- _Source excerpt_:

────────────────────────────────────────

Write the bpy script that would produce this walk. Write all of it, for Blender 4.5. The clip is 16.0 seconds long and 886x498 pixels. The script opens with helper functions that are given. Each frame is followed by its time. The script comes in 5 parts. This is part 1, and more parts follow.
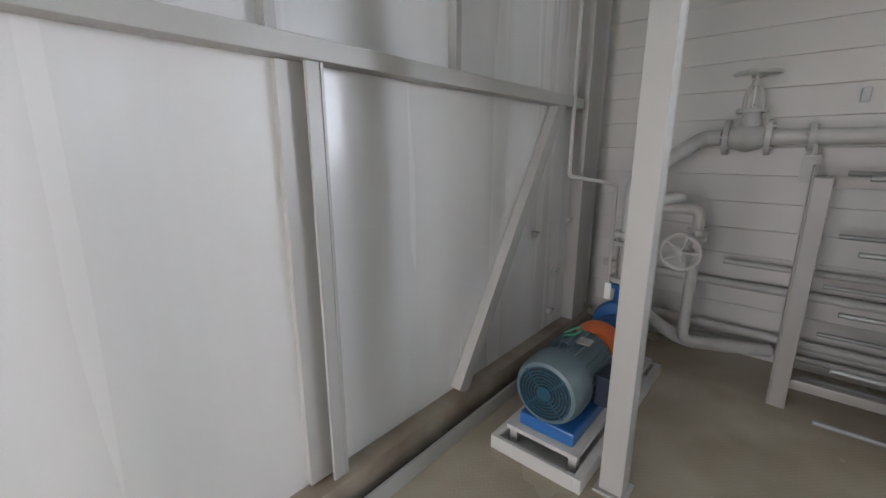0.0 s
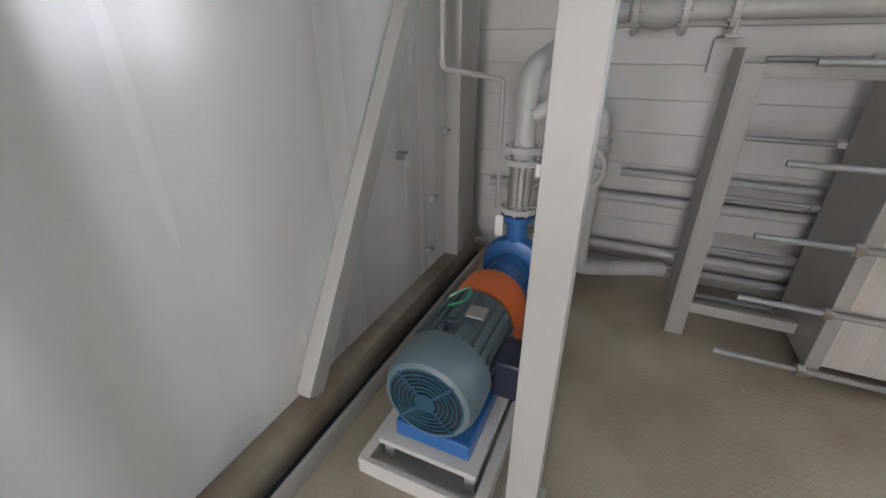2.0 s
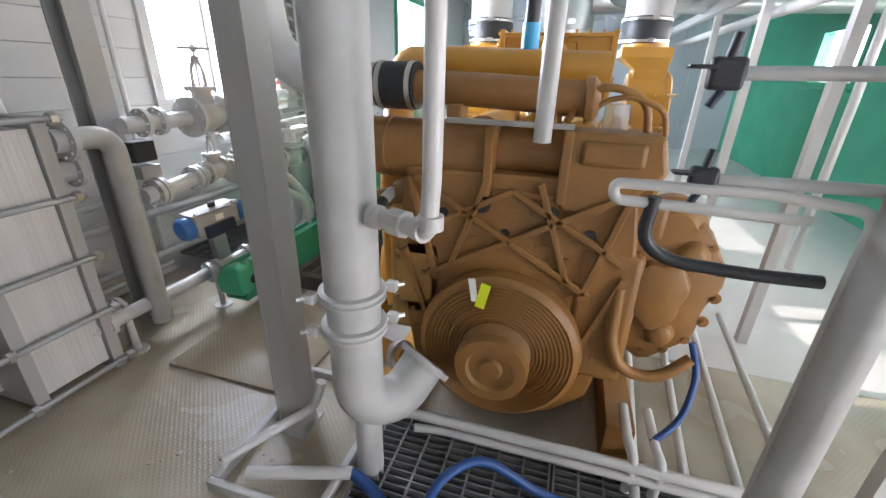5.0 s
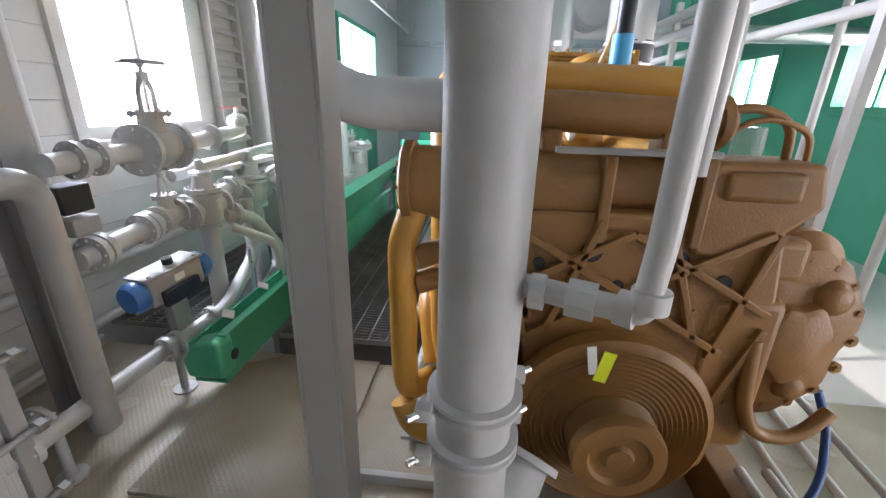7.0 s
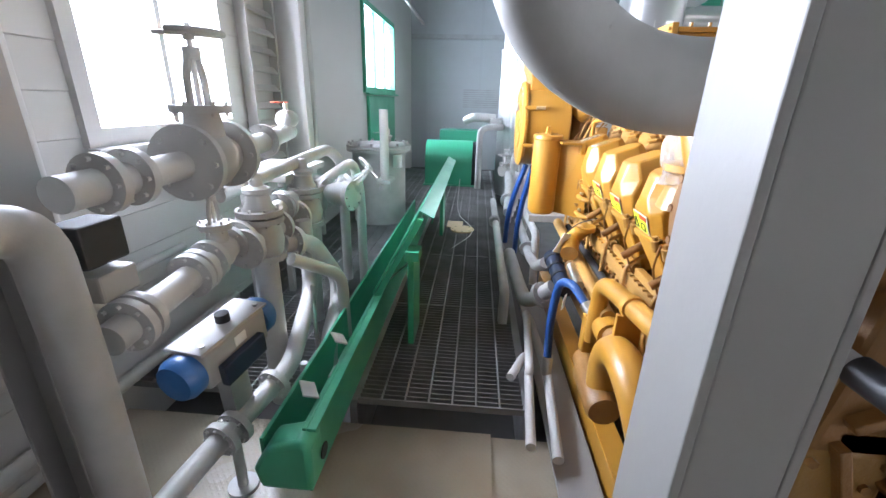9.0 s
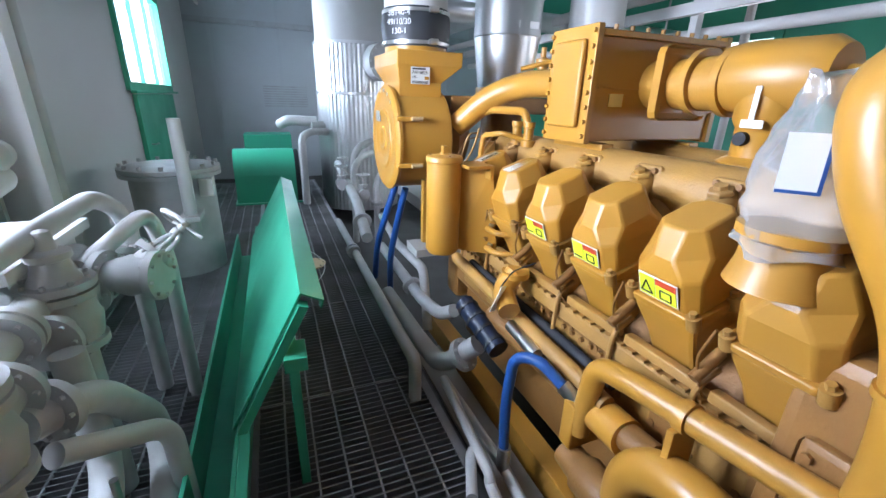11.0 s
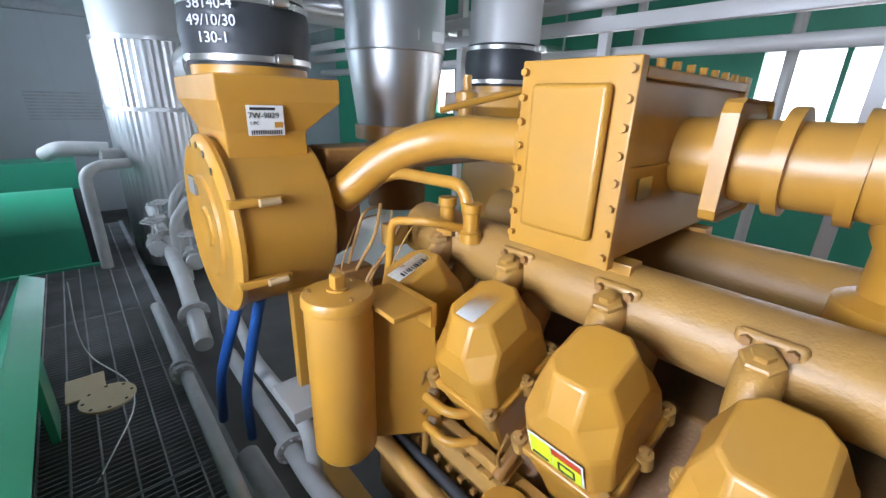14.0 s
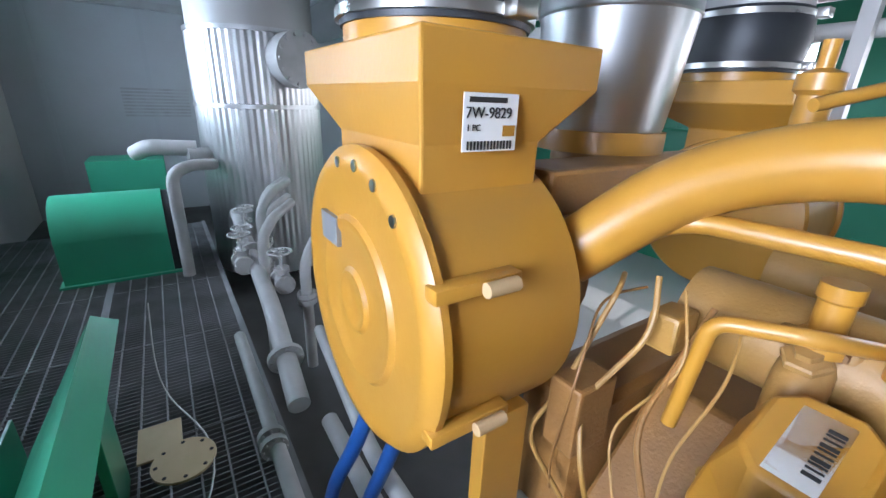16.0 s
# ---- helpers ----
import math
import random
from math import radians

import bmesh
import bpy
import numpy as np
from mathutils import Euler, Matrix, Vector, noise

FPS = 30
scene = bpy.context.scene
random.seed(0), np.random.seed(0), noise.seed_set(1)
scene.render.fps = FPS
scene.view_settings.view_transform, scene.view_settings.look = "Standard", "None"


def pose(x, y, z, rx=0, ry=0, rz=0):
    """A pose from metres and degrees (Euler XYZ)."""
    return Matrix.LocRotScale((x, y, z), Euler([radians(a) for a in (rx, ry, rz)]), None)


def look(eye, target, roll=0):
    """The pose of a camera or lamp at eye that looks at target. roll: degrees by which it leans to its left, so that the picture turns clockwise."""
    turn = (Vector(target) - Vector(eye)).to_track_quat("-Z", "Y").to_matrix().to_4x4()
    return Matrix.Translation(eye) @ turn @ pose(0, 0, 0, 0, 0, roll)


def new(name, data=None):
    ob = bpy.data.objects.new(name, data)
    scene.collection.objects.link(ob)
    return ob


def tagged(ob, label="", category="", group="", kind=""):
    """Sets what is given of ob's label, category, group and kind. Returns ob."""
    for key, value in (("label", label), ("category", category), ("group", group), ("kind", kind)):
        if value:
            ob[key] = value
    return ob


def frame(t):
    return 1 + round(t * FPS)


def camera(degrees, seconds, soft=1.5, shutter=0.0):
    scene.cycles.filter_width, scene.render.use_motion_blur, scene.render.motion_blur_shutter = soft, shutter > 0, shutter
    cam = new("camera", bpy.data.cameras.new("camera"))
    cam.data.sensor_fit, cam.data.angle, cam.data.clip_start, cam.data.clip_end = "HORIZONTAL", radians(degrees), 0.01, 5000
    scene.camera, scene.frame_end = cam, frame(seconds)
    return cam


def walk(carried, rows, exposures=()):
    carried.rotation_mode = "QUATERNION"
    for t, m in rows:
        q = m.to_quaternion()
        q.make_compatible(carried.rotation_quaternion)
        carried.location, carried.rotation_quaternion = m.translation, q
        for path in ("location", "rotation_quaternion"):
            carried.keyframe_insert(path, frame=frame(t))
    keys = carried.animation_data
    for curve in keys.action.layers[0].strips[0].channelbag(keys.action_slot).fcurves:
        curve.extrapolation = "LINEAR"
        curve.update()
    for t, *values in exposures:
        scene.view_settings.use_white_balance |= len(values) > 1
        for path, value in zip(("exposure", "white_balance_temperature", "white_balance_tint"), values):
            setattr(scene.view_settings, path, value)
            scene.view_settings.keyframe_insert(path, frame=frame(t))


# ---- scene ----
cam = camera(94.4, 16.0)
METRES, EYE, TILT, LEAN, TURN = 6.0, 1.5, -13.5, 0.0, 41.0
ROWS = [
    (0.0, 0.0, 0.0, 0.0, 0.0, -0.0, -0.0),
    (0.5, -0.0075, 0.0375, -0.0056, -6.59, -2.31, 1.35),
    (1.0, 0.0013, 0.0838, -0.0081, -10.91, -6.13, 2.31),
    (1.5, 0.022, 0.1162, 0.0029, -11.9, -11.37, 2.75),
    (2.0, 0.0428, 0.1303, 0.0158, -16.06, -13.0, 3.7),
    (2.5, 0.0488, 0.1441, 0.0278, -27.53, -13.9, 6.14),
    (3.0, 0.0459, 0.136, 0.0346, -44.55, -16.13, 9.2),
    (3.5, 0.0258, 0.1111, 0.0325, -65.14, -19.94, 11.8),
    (4.0, 0.0164, 0.0889, 0.0336, -86.76, -24.92, 12.95),
    (4.5, 0.0146, 0.0893, 0.0396, -104.65, -28.81, 12.32),
    (7.0, 0.1273, 0.1443, 0.0467, -125.62, -27.6, 9.59),
    (7.5, 0.1631, 0.1639, 0.0493, -124.79, -27.49, 9.78),
    (8.0, 0.2031, 0.177, 0.047, -123.8, -27.35, 9.9),
    (10.5, 0.3801, 0.138, 0.0421, -144.25, -31.05, 6.42),
    (11.0, 0.4103, 0.1272, 0.0465, -153.14, -32.0, 4.59),
    (11.5, 0.4276, 0.1168, 0.0504, -160.61, -32.52, 2.93),
    (12.0, 0.4331, 0.0938, 0.0483, -165.88, -32.76, 1.64),
    (12.5, 0.4419, 0.0726, 0.0458, -169.13, -32.88, 0.85),
    (13.0, 0.4632, 0.0414, 0.0419, -170.84, -32.99, 0.48),
    (13.5, 0.4915, 0.0008, 0.0459, -171.7, -32.94, 0.32),
    (14.0, 0.4981, -0.0257, 0.042, -172.13, -32.9, 0.14),
    (14.5, 0.5123, -0.0463, 0.0385, -171.95, -32.85, 0.09),
    (15.0, 0.5423, -0.0637, 0.031, -170.58, -32.87, 0.37),
    (15.5, 0.5691, -0.0879, 0.0249, -167.88, -32.79, 0.96),
    (16.0, 0.5983, -0.1142, 0.0147, -164.33, -32.82, 1.73),
]
walk(cam, [(t, pose(0, 0, EYE, TILT, LEAN, TURN) @ pose(METRES * x, METRES * y, METRES * z, 90 + pitch, roll, yaw)) for t, x, y, z, yaw, pitch, roll in ROWS],
     [(0.0, 0.15, 6600, 18), (1.5, 0.4, 6750, 19), (2.0, 0.5, 6700, 19), (3.0, 0.85, 6600, 20), (4.5, 0.8, 6350, 17), (7.0, 0.5, 6350, 19), (8.0, 0.65, 6350, 20), (10.5, -0.15, 5800, 17), (12.5, -0.5, 5700, 15), (14.0, -0.62, 5950, 16), (15.0, -0.68, 6000, 17), (16.0, -0.6, 5800, 17)])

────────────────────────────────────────

Copy out the lines that hold "path".

        for path in ("location", "rotation_quaternion"):
            carried.keyframe_insert(path, frame=frame(t))
        for path, value in zip(("exposure", "white_balance_temperature", "white_balance_tint"), values):
            setattr(scene.view_settings, path, value)
            scene.view_settings.keyframe_insert(path, frame=frame(t))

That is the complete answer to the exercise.